A mudança mais significativa no cânone bíblico ocorreu durante a Reforma Protestante no século XVI. Reformadores como Martinho Lutero desafiaram a autoridade da Igreja e buscaram retornar às escrituras originais. Lutero questionou a canonicidade de vários livros do Antigo Testamento que não faziam parte da Bíblia Hebraica, incluindo aqueles nos Apócrifos.
Em sua tradução da Bíblia para o alemão, Lutero colocou os livros apócrifos em uma seção separada, observando que eram úteis para leitura, mas não para estabelecer doutrina. Essa decisão influenciou outras tradições protestantes, levando à exclusão desses livros do Antigo Testamento protestante.

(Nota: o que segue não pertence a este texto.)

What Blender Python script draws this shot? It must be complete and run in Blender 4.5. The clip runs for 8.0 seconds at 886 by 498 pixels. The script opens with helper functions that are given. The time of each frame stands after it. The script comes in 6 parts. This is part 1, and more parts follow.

O Concílio de Trento (1545-1563), em resposta à Reforma, reafirmou a canonicidade dos livros apócrifos, que a Igreja Católica se refere como os livros "Deuterocanônicos". Essa decisão solidificou as diferenças entre os cânones católico e protestante.
O termo "Pseudepígrafos" refere-se a uma coleção de escritos judaicos antigos atribuídos a figuras bíblicas, mas não incluídos em nenhum cânone. Esses textos nunca foram amplamente aceitos como escrituras por nenhuma tradição cristã importante, embora tenham sido influentes no pensamento judaico e cristão primitivo.
A questão de quem removeu livros da Bíblia não é uma questão de um único indivíduo ou grupo tomando uma decisão unilateral. Em vez disso, é um reflexo da história diversa e dinâmica do desenvolvimento do cânone bíblico. As diferenças no cânone entre várias tradições cristãs — católica, protestante e ortodoxa — ilustram a complexa interação de teologia, tradição e contexto histórico.
Para os cristãos não denominacionais, entender essa história é crucial. Destaca a importância do discernimento e do estudo ao abordar as escrituras. A Bíblia, como a temos hoje, é o resultado de séculos de consideração e debate orantes entre os crentes que buscam entender a revelação de Deus.
Embora a tradição protestante não inclua os Apócrifos em seu cânone, esses livros permanecem valiosos para o estudo histórico e teológico. Eles fornecem insights sobre o ambiente religioso e cultural do período intertestamentário e nos ajudam a entender o contexto em que o Novo Testamento foi escrito.
No final, a formação do cânone bíblico é um testemunho do poder e influência duradouros das escrituras. É um lembrete da responsabilidade que temos de nos engajar com a Bíblia de forma ponderada e reverente, buscando discernir a verdade de Deus em um mundo de muitas vozes.